Todos mis fondos de pantalla de todas mis pantallas, son de París. Es un lugar común, lo sé, porque hasta una foto de una alcantarilla de esa ciudad sería digna de postal. Pero cómo no tener una foto de La Ville Lumière, si amo los techos de los cafés en los andenes, amo los puentes pequeños sobre el Sena, los que nadie sabe como se llaman, amo los rinconcitos, las minucias, los recortes de la ciudad que tiene paisajes de página principal. La única vez que quise cambiar una foto de París fue por una tuya que tengo en mi celular. Estas con esa camisa de cuadros que te pusiste en nuestra tercera cita y media (ya llegamos al acuerdo de que lo primero no fue una cita, fue una mitad de algo, que no sabemos qué). Estás haciendo tus ojos de visco y yo estoy encima de ti entonces se ven las esquinas de mi pelo largo en el borde de la foto. Esa foto me encanta, casi tanto como París, así.
Es una foto de postal. Una postal con una leyenda que diga que no importa cuantas veces te hayas quebrado, siempre hay un nuevo lugar por el cual resquebrajarte, pero también siempre hay quien esté dispuesto a llenarte las grietas de amor. Bueno, probablemente nadie compraría esa postal. Salvo tu y yo. Tú y yo la compraríamos para ponerla como fondo. Como fondo a nuestra vida, y si pudiera empapelar el cielo con esa foto no estaría acá escribiendo sino que estaría buscando una escalera.

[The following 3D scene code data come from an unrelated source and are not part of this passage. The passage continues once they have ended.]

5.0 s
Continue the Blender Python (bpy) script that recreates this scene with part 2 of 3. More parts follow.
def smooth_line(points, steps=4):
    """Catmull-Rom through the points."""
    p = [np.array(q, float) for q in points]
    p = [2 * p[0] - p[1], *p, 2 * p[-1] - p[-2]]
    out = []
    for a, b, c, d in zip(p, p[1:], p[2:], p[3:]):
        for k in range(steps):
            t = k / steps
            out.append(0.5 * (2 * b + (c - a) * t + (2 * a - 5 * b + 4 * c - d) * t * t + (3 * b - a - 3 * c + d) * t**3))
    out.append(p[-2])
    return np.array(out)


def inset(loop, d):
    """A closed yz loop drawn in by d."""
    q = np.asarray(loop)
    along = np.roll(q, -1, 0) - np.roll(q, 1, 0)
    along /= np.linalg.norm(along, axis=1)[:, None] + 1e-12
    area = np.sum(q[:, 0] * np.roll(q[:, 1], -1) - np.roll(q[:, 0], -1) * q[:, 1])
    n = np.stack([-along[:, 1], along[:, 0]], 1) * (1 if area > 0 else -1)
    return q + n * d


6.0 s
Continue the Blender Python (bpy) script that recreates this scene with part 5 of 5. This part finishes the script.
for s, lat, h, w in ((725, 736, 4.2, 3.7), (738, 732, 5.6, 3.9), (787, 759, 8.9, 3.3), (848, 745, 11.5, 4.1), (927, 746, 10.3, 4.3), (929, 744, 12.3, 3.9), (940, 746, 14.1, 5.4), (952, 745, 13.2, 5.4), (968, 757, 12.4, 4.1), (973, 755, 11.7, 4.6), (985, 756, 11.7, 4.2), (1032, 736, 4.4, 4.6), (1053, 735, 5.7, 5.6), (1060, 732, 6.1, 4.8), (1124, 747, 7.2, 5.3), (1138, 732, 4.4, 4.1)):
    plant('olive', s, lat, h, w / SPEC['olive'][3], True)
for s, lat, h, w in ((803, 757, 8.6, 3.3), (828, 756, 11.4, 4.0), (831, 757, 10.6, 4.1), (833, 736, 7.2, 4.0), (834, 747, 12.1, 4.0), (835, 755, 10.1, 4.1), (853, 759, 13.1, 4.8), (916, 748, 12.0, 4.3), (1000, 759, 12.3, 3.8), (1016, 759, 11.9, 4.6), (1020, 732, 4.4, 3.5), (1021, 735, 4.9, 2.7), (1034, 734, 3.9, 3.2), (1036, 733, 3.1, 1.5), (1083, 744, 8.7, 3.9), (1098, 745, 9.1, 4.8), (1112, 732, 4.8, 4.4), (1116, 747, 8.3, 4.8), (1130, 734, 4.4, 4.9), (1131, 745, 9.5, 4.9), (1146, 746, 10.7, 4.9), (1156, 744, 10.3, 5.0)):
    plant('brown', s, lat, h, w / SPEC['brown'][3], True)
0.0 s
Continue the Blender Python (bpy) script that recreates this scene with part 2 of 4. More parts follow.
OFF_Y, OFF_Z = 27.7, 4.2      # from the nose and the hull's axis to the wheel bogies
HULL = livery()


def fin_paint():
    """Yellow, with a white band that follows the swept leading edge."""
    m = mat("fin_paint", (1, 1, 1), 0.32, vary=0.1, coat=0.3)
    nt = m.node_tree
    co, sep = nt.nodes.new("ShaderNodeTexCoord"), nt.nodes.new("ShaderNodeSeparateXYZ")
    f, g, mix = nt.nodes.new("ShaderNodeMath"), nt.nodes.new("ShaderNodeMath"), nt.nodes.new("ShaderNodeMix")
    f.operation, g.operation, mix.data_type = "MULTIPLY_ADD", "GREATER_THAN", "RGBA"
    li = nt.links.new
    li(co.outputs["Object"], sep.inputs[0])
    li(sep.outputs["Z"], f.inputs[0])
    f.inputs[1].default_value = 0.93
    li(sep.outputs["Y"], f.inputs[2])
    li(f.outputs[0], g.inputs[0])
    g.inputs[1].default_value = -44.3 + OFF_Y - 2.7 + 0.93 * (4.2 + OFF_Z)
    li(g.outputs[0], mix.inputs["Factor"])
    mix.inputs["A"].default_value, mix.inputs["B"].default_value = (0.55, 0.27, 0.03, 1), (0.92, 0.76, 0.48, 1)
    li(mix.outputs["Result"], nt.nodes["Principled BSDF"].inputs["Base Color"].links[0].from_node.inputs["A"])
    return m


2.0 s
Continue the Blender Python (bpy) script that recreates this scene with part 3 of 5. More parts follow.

No te lo digo porque no me gusta decirte nada, me gusta que nunca sepas lo que pienso, me gusta ganarte en conocerte más de lo que tu a mí. Pero si te dijera todo esto terminaría por decirte que de todos mis fondos tú eres mi favorito, eres el que toqué para resurgir, el que me impulsó a la superficie, el fondo de mi vida aunque el de mi computador siga siendo París.